Таким образом, как описание существующего правительства, в работе Блэкстона едва ли найдется элемент, который мог бы выдержать проверку критическим исследованием. Но еще хуже была ее философия. Как указал Бентам, он не осознавал различия между обществом и правительством. Естественное состояние существует или перестает существовать с поразительной непоследовательностью. Блэкстон, по сути, был локкианцем, который знает, что Юм и Монтескье выбили почву из-под ног его учителя, и все же не может понять, как без него обеспечить фундамент. Локк, действительно, кажется ему, как естественному консерватору, заходящим слишком далеко, и он отвергает первоначальный договор как не имеющий основы в истории; однако договорные понятия присутствуют на каждой фундаментальной стадии его аргументации.

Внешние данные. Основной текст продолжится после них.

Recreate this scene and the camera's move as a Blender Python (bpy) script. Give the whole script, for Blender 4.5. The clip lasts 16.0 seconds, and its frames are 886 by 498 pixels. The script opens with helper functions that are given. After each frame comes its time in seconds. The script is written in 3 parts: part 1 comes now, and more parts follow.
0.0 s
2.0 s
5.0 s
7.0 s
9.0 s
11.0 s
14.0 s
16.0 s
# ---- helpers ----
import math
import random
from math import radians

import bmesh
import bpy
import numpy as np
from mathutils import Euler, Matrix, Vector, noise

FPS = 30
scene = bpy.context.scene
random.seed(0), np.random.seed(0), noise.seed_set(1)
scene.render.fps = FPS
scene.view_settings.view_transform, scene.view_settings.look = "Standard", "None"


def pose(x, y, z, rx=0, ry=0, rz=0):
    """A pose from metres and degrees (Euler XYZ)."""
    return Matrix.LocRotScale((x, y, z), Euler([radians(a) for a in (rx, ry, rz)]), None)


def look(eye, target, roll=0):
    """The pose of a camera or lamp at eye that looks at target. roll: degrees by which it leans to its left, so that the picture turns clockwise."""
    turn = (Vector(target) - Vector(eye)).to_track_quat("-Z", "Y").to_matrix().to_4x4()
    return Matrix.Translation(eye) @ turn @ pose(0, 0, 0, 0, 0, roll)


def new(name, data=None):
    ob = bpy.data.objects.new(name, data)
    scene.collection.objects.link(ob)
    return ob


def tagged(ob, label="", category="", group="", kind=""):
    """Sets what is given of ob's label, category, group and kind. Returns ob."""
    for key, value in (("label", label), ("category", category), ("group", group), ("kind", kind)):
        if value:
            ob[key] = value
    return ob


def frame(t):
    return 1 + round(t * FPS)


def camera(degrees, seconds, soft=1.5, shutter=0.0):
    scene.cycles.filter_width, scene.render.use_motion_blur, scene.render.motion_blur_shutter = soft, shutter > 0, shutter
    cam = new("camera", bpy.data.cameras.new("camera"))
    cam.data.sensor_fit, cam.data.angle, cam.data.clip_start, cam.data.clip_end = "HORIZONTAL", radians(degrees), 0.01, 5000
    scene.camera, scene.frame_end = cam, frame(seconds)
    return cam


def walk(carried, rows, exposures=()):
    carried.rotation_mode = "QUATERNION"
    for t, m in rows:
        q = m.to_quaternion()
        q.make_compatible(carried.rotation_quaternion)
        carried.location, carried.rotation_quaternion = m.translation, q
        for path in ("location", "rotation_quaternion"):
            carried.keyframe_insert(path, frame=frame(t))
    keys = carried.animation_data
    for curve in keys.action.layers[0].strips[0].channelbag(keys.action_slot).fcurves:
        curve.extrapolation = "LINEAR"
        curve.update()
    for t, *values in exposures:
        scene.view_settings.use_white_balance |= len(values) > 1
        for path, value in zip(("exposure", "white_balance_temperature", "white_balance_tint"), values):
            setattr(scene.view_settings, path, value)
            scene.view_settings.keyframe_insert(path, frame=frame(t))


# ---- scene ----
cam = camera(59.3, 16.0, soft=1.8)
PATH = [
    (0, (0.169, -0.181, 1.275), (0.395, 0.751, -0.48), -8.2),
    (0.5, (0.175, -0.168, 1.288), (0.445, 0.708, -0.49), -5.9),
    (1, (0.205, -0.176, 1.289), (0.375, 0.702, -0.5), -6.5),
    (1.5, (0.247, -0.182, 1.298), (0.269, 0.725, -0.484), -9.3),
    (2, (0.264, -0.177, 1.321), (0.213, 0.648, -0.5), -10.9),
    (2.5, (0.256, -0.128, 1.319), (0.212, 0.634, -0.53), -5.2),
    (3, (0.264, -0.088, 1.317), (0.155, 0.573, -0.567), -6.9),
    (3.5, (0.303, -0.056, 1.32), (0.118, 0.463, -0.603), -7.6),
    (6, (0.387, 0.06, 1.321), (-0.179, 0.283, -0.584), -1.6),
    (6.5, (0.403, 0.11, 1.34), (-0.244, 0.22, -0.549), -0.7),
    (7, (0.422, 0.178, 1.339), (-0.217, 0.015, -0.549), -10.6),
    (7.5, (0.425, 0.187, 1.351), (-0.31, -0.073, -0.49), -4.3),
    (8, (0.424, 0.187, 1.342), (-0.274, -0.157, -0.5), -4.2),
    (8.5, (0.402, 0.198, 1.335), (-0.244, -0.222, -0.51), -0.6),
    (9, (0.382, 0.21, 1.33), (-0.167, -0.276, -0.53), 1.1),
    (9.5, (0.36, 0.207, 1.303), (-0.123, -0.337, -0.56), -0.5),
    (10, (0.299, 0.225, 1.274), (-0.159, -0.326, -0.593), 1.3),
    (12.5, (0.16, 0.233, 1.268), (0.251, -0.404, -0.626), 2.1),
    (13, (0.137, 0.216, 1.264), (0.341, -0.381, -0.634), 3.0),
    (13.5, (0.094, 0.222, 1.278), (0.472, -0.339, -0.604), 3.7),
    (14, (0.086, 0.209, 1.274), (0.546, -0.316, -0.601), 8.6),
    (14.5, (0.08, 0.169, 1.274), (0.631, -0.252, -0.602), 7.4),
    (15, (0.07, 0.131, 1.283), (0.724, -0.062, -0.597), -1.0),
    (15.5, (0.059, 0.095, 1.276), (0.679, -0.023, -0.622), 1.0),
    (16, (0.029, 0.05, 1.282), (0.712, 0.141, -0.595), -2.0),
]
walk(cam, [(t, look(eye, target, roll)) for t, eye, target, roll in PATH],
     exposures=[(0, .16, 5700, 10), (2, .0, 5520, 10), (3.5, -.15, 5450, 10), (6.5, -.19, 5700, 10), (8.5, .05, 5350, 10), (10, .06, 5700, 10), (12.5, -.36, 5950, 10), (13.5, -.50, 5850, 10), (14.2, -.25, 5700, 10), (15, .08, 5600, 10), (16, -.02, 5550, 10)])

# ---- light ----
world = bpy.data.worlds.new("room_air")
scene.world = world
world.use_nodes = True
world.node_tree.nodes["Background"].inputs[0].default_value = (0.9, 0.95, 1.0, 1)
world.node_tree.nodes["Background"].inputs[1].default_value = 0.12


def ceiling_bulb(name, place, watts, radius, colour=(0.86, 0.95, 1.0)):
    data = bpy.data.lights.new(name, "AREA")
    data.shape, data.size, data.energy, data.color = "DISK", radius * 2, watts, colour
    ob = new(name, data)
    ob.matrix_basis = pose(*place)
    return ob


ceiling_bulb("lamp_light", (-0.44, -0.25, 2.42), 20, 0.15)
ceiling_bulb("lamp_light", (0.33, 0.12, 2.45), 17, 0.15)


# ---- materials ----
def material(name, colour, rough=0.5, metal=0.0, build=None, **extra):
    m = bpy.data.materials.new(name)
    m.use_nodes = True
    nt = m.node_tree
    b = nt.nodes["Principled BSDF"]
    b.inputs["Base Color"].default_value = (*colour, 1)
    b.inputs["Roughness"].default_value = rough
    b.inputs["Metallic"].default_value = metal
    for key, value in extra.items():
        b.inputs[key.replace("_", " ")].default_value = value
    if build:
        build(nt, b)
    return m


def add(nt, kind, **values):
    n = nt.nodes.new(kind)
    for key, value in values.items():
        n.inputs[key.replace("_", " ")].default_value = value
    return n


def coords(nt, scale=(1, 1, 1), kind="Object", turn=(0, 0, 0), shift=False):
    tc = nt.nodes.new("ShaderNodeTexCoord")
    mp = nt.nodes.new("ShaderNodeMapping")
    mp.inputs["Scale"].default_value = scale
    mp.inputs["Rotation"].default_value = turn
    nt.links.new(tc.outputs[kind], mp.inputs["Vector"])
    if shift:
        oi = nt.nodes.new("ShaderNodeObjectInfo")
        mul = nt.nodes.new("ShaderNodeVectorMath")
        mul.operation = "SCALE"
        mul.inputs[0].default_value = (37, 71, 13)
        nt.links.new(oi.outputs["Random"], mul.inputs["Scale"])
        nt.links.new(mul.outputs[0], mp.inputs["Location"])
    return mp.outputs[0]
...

Суверенная власть, как нам говорят, непреодолима; а затем, поскольку Блэкстон не уверен, что должно означать «право», мы слышим о моральных ограничениях ее осуществления. Он постоянно говорит о представительстве, не пытаясь исследовать понятия, которые оно передает. Члены общества считаются равными; и прилагаются большие усилия, чтобы оправдать существующее неравенство. «Естественные основы суверенитета, — пишет он, — это три великих необходимых условия... мудрость, доброта и сила». Однако в его книге нигде нет доказательств того, что в британской конституции были предприняты шаги для объединения этих качеств с фактическим осуществлением власти. Нет у него и ясных представлений о том, как должна быть основана собственность. Коммунизм, пишет он в духе семнадцатого века, есть установление всеблагого Творца, который дал землю людям; собственность появляется, когда люди занимают какую-то особую часть почвы постоянно или смешивают свой труд с движимым имуществом. Это чистый Локк; хотя выводы, сделанные Блэкстоном, совершенно далеки от логического результата его собственных предпосылок.